• [What is needed]: Set the data down again, exactly as it reads, but without the pictures.

• [Supplied data]:
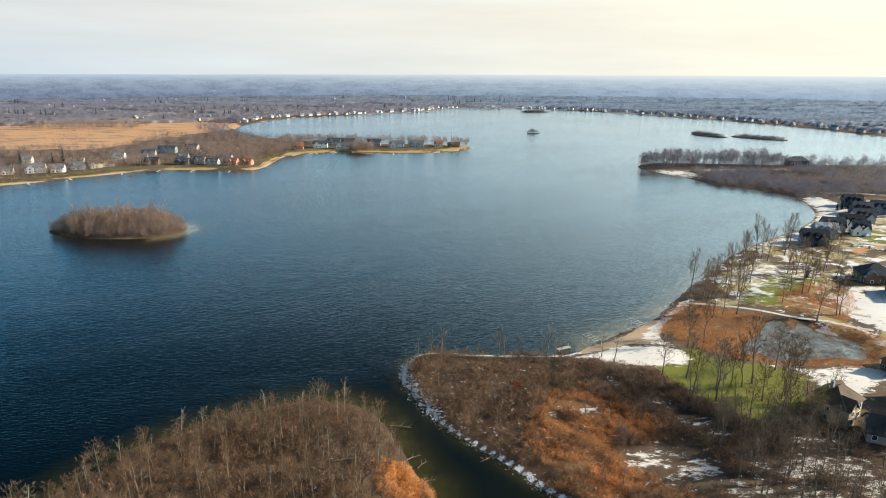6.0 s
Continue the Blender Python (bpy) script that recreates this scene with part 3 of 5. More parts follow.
def plant(kinds, spots, group, rnd, lo=0.85, hi=1.2):
    """Copies of tree kinds at plan spots; the originals take the first spots."""
    used = set()
    zs = height([s[0] for s in spots], [s[1] for s in spots])
    for i, ((x, y), z) in enumerate(zip(spots, zs)):
        k = rnd.randint(len(kinds)) if i >= len(kinds) else i
        m = pose(x, y, max(z, -0.4) - 0.1, rnd.normal() * 2.0, rnd.normal() * 2.0, rnd.uniform(0, 360))
        s = rnd.uniform(lo, hi)
        ob = kinds[k]
        if k in used:
            ob = copy_thing(ob, m)
            ob.scale = (s, s, s)
        else:
            used.add(k)
            ob.matrix_basis = m @ Matrix.Diagonal((s, s, s, 1))
        ob["group"] = group


def stand(name, kinds, spots, rnd, lo, hi, label):
    """A crowded wood too dense to count: all its trees joined in one mesh of stuff."""
    zs = height([p[0] for p in spots], [p[1] for p in spots])
    edge_in = np.clip(0.55 + land([p[0] for p in spots], [p[1] for p in spots]) / 28, 0, 1)
    data = []
    for k in kinds:
        for c in k.children:
            v = np.zeros(len(c.data.vertices) * 3, np.float32)
            c.data.vertices.foreach_get("co", v)
            f = np.zeros(len(c.data.polygons) * 3, np.int32)
            c.data.polygons.foreach_get("vertices", f)
            data.append((k, v.reshape(-1, 3), f, c.data.materials[0]))
    V, F, MI, n = [], [], [], 0
    mats = []
    for (x, y), z, low_ in zip(spots, zs, edge_in):
        k = kinds[rnd.randint(len(kinds))]
        a, s_ = rnd.uniform(0, 6.283), rnd.uniform(lo, hi) * low_
        rot = np.array([[math.cos(a), -math.sin(a), 0], [math.sin(a), math.cos(a), 0], [0, 0, 1]]) * s_
        for kk, v, f, m in data:
            if kk is k:
                if m not in mats:
                    mats.append(m)
                V.append(v @ rot.T + np.array([x, y, max(z, 0) - 0.1]))
                F.append(f + n)
                MI.append(np.full(len(f) // 3, mats.index(m), np.int32))
                n += len(v)
    me = tri_mesh(name, np.concatenate(V), np.concatenate(F), mats[0])
    for m in mats[1:]:
        me.materials.append(m)
    me.polygons.foreach_set("material_index", np.concatenate(MI))
    tagged(new(name, me), label, "wood", kind="stuff")
    for k in kinds:
        if "group" not in k:
            x, y = spots[0]
            for c in list(k.children):
                bpy.data.objects.remove(c)
            bpy.data.objects.remove(k)


def scatter(n, box, inside, seed, gap=0.0):
    """n random plan spots within box (x0, y0, x1, y1) where inside(x, y) > 0."""
    r = np.random.RandomState(seed)
    out = np.zeros((0, 2))
    for _ in range(60):
        x, y = r.uniform(box[0], box[2], 4 * n), r.uniform(box[1], box[3], 4 * n)
        ok = inside(x, y) > 0
        c = np.stack([x[ok], y[ok]], 1)
        if gap:
            for p in c:
                if len(out) == 0 or np.min((out[:, 0] - p[0]) ** 2 + (out[:, 1] - p[1]) ** 2) > gap * gap:
                    out = np.vstack([out, p])
                    if len(out) >= n:
                        break
        else:
            out = np.vstack([out, c])
        if len(out) >= n:
            break
    return out[:n]


def tufts(name, spots, blades, h, w_, mat, seed, spread=0.5, foot=0.4, label="", category="", hscale=None, sink=0.1, level=None):
    """Brush, reeds or far woods: bunches of upright tapering stems, all of it one mesh of uncountable stuff."""
    r = np.random.RandomState(seed)
    n = len(spots)
    z = height(spots[:, 0], spots[:, 1]) if level is None else np.full(n, level)
    hs = r.uniform(h[0], h[1], n) if hscale is None else hscale * r.uniform(h[0], h[1], n)
    hs, X, Y, Z = (np.repeat(a, blades) for a in (hs, spots[:, 0], spots[:, 1], z))
    N = n * blades
    a, rad = r.uniform(0, 6.283, N), np.sqrt(r.uniform(0, 1, N)) * foot * hs
    base = np.stack([X + rad * np.cos(a), Y + rad * np.sin(a), Z - sink], 1)
    base[:, 2] += r.uniform(0, 0.35, N) * hs * (r.uniform(0, 1, N) < 0.4)
    d = np.stack([np.cos(a) * spread * r.uniform(0, 1, N) + r.normal(size=N) * spread * 0.5, np.sin(a) * spread * r.uniform(0, 1, N) + r.normal(size=N) * spread * 0.5, np.ones(N)], 1)
    d /= np.linalg.norm(d, axis=1)[:, None]
    ln = hs * r.uniform(0.5, 1.0, N)
    th = r.uniform(0, 6.283, N)
    s = np.stack([np.cos(th), np.sin(th), r.normal(size=N) * 0.2], 1) * (w_ * hs)[:, None]
    tip = base + d * ln[:, None]
    v = np.stack([base - s, base + s, tip], 1).reshape(-1, 3)
    ob = new(name, tri_mesh(name, v, np.arange(3 * N), mat))
    tagged(ob, label, category, kind="stuff")
    return ob



def puffs(name, spots, blades, h, ratio, w_, mat, seed, label, category, low=0.0, reach=0.38, up=0.5, stem=0.0, hscale=None, level=None):
    """Rounded leafless bushes or tree crowns, each a cloud of fine outward twigs, all of it one mesh of uncountable stuff.
    low: the crown's foot as a share of the height; stem: the half width of a trunk as a share of the height."""
    r = np.random.RandomState(seed)
    n = len(spots)
    z = np.maximum(height(spots[:, 0], spots[:, 1]), 0.0) if level is None else np.full(n, level)
    hs = r.uniform(h[0], h[1], n) * (1.0 if hscale is None else hscale)
    wide = ratio * hs * r.uniform(0.75, 1.3, n)
    u = r.normal(size=(n, blades, 3))
    u /= np.linalg.norm(u, axis=2)[..., None]
    rad = r.uniform(0, 1, (n, blades)) ** 0.42 * r.uniform(0.8, 1.12, (n, blades))
    tall_ = (1 - low) * 0.42 * hs
    mid = z + low * hs + tall_
    base = np.empty((n, blades, 3))
    base[..., 0] = spots[:, 0, None] + u[..., 0] * rad * wide[:, None]
    base[..., 1] = spots[:, 1, None] + u[..., 1] * rad * wide[:, None]
    base[..., 2] = np.maximum(mid[:, None] + u[..., 2] * rad * tall_[:, None], z[:, None] - 0.1)
    d = u * np.array([1.0, 1.0, 0.6]) + np.array([0, 0, up]) + r.normal(size=u.shape) * 0.45
    d /= np.linalg.norm(d, axis=2)[..., None]
    s_ = np.cross(d, r.normal(size=d.shape))
    s_ *= (w_ * hs)[:, None, None] / (np.linalg.norm(s_, axis=2)[..., None] + 1e-9)
    end = base + d * (hs[:, None] * reach * r.uniform(0.5, 1.15, (n, blades)))[..., None]
    v = np.stack([base - s_, base + s_, end], 2).reshape(-1, 3)
    if stem:
        foot = np.stack([spots[:, 0], spots[:, 1], z - 0.2], 1)
        top_ = foot + np.stack([r.normal(size=n) * 0.05 * hs, r.normal(size=n) * 0.05 * hs, hs * r.uniform(0.75, 1.0, n)], 1)
        for axis in (0, 1):
            side = np.zeros((n, 3))
            side[:, axis] = stem * hs
            v = np.concatenate([v, np.stack([foot - side, foot + side, top_], 1).reshape(-1, 3)])
    return tagged(new(name, tri_mesh(name, v, np.arange(len(v)), mat)), label, category, kind="stuff")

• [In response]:
6.0 s
Continue the Blender Python (bpy) script that recreates this scene with part 3 of 5. More parts follow.
def plant(kinds, spots, group, rnd, lo=0.85, hi=1.2):
    """Copies of tree kinds at plan spots; the originals take the first spots."""
    used = set()
    zs = height([s[0] for s in spots], [s[1] for s in spots])
    for i, ((x, y), z) in enumerate(zip(spots, zs)):
        k = rnd.randint(len(kinds)) if i >= len(kinds) else i
        m = pose(x, y, max(z, -0.4) - 0.1, rnd.normal() * 2.0, rnd.normal() * 2.0, rnd.uniform(0, 360))
        s = rnd.uniform(lo, hi)
        ob = kinds[k]
        if k in used:
            ob = copy_thing(ob, m)
            ob.scale = (s, s, s)
        else:
            used.add(k)
            ob.matrix_basis = m @ Matrix.Diagonal((s, s, s, 1))
        ob["group"] = group


def stand(name, kinds, spots, rnd, lo, hi, label):
    """A crowded wood too dense to count: all its trees joined in one mesh of stuff."""
    zs = height([p[0] for p in spots], [p[1] for p in spots])
    edge_in = np.clip(0.55 + land([p[0] for p in spots], [p[1] for p in spots]) / 28, 0, 1)
    data = []
    for k in kinds:
        for c in k.children:
            v = np.zeros(len(c.data.vertices) * 3, np.float32)
            c.data.vertices.foreach_get("co", v)
            f = np.zeros(len(c.data.polygons) * 3, np.int32)
            c.data.polygons.foreach_get("vertices", f)
            data.append((k, v.reshape(-1, 3), f, c.data.materials[0]))
    V, F, MI, n = [], [], [], 0
    mats = []
    for (x, y), z, low_ in zip(spots, zs, edge_in):
        k = kinds[rnd.randint(len(kinds))]
        a, s_ = rnd.uniform(0, 6.283), rnd.uniform(lo, hi) * low_
        rot = np.array([[math.cos(a), -math.sin(a), 0], [math.sin(a), math.cos(a), 0], [0, 0, 1]]) * s_
        for kk, v, f, m in data:
            if kk is k:
                if m not in mats:
                    mats.append(m)
                V.append(v @ rot.T + np.array([x, y, max(z, 0) - 0.1]))
                F.append(f + n)
                MI.append(np.full(len(f) // 3, mats.index(m), np.int32))
                n += len(v)
    me = tri_mesh(name, np.concatenate(V), np.concatenate(F), mats[0])
    for m in mats[1:]:
        me.materials.append(m)
    me.polygons.foreach_set("material_index", np.concatenate(MI))
    tagged(new(name, me), label, "wood", kind="stuff")
    for k in kinds:
        if "group" not in k:
            x, y = spots[0]
            for c in list(k.children):
                bpy.data.objects.remove(c)
            bpy.data.objects.remove(k)


def scatter(n, box, inside, seed, gap=0.0):
    """n random plan spots within box (x0, y0, x1, y1) where inside(x, y) > 0."""
    r = np.random.RandomState(seed)
    out = np.zeros((0, 2))
    for _ in range(60):
        x, y = r.uniform(box[0], box[2], 4 * n), r.uniform(box[1], box[3], 4 * n)
        ok = inside(x, y) > 0
        c = np.stack([x[ok], y[ok]], 1)
        if gap:
            for p in c:
                if len(out) == 0 or np.min((out[:, 0] - p[0]) ** 2 + (out[:, 1] - p[1]) ** 2) > gap * gap:
                    out = np.vstack([out, p])
                    if len(out) >= n:
                        break
        else:
            out = np.vstack([out, c])
        if len(out) >= n:
            break
    return out[:n]


def tufts(name, spots, blades, h, w_, mat, seed, spread=0.5, foot=0.4, label="", category="", hscale=None, sink=0.1, level=None):
    """Brush, reeds or far woods: bunches of upright tapering stems, all of it one mesh of uncountable stuff."""
    r = np.random.RandomState(seed)
    n = len(spots)
    z = height(spots[:, 0], spots[:, 1]) if level is None else np.full(n, level)
    hs = r.uniform(h[0], h[1], n) if hscale is None else hscale * r.uniform(h[0], h[1], n)
    hs, X, Y, Z = (np.repeat(a, blades) for a in (hs, spots[:, 0], spots[:, 1], z))
    N = n * blades
    a, rad = r.uniform(0, 6.283, N), np.sqrt(r.uniform(0, 1, N)) * foot * hs
    base = np.stack([X + rad * np.cos(a), Y + rad * np.sin(a), Z - sink], 1)
    base[:, 2] += r.uniform(0, 0.35, N) * hs * (r.uniform(0, 1, N) < 0.4)
    d = np.stack([np.cos(a) * spread * r.uniform(0, 1, N) + r.normal(size=N) * spread * 0.5, np.sin(a) * spread * r.uniform(0, 1, N) + r.normal(size=N) * spread * 0.5, np.ones(N)], 1)
    d /= np.linalg.norm(d, axis=1)[:, None]
    ln = hs * r.uniform(0.5, 1.0, N)
    th = r.uniform(0, 6.283, N)
    s = np.stack([np.cos(th), np.sin(th), r.normal(size=N) * 0.2], 1) * (w_ * hs)[:, None]
    tip = base + d * ln[:, None]
    v = np.stack([base - s, base + s, tip], 1).reshape(-1, 3)
    ob = new(name, tri_mesh(name, v, np.arange(3 * N), mat))
    tagged(ob, label, category, kind="stuff")
    return ob



def puffs(name, spots, blades, h, ratio, w_, mat, seed, label, category, low=0.0, reach=0.38, up=0.5, stem=0.0, hscale=None, level=None):
    """Rounded leafless bushes or tree crowns, each a cloud of fine outward twigs, all of it one mesh of uncountable stuff.
    low: the crown's foot as a share of the height; stem: the half width of a trunk as a share of the height."""
    r = np.random.RandomState(seed)
    n = len(spots)
    z = np.maximum(height(spots[:, 0], spots[:, 1]), 0.0) if level is None else np.full(n, level)
    hs = r.uniform(h[0], h[1], n) * (1.0 if hscale is None else hscale)
    wide = ratio * hs * r.uniform(0.75, 1.3, n)
    u = r.normal(size=(n, blades, 3))
    u /= np.linalg.norm(u, axis=2)[..., None]
    rad = r.uniform(0, 1, (n, blades)) ** 0.42 * r.uniform(0.8, 1.12, (n, blades))
    tall_ = (1 - low) * 0.42 * hs
    mid = z + low * hs + tall_
    base = np.empty((n, blades, 3))
    base[..., 0] = spots[:, 0, None] + u[..., 0] * rad * wide[:, None]
    base[..., 1] = spots[:, 1, None] + u[..., 1] * rad * wide[:, None]
    base[..., 2] = np.maximum(mid[:, None] + u[..., 2] * rad * tall_[:, None], z[:, None] - 0.1)
    d = u * np.array([1.0, 1.0, 0.6]) + np.array([0, 0, up]) + r.normal(size=u.shape) * 0.45
    d /= np.linalg.norm(d, axis=2)[..., None]
    s_ = np.cross(d, r.normal(size=d.shape))
    s_ *= (w_ * hs)[:, None, None] / (np.linalg.norm(s_, axis=2)[..., None] + 1e-9)
    end = base + d * (hs[:, None] * reach * r.uniform(0.5, 1.15, (n, blades)))[..., None]
    v = np.stack([base - s_, base + s_, end], 2).reshape(-1, 3)
    if stem:
        foot = np.stack([spots[:, 0], spots[:, 1], z - 0.2], 1)
        top_ = foot + np.stack([r.normal(size=n) * 0.05 * hs, r.normal(size=n) * 0.05 * hs, hs * r.uniform(0.75, 1.0, n)], 1)
        for axis in (0, 1):
            side = np.zeros((n, 3))
            side[:, axis] = stem * hs
            v = np.concatenate([v, np.stack([foot - side, foot + side, top_], 1).reshape(-1, 3)])
    return tagged(new(name, tri_mesh(name, v, np.arange(len(v)), mat)), label, category, kind="stuff")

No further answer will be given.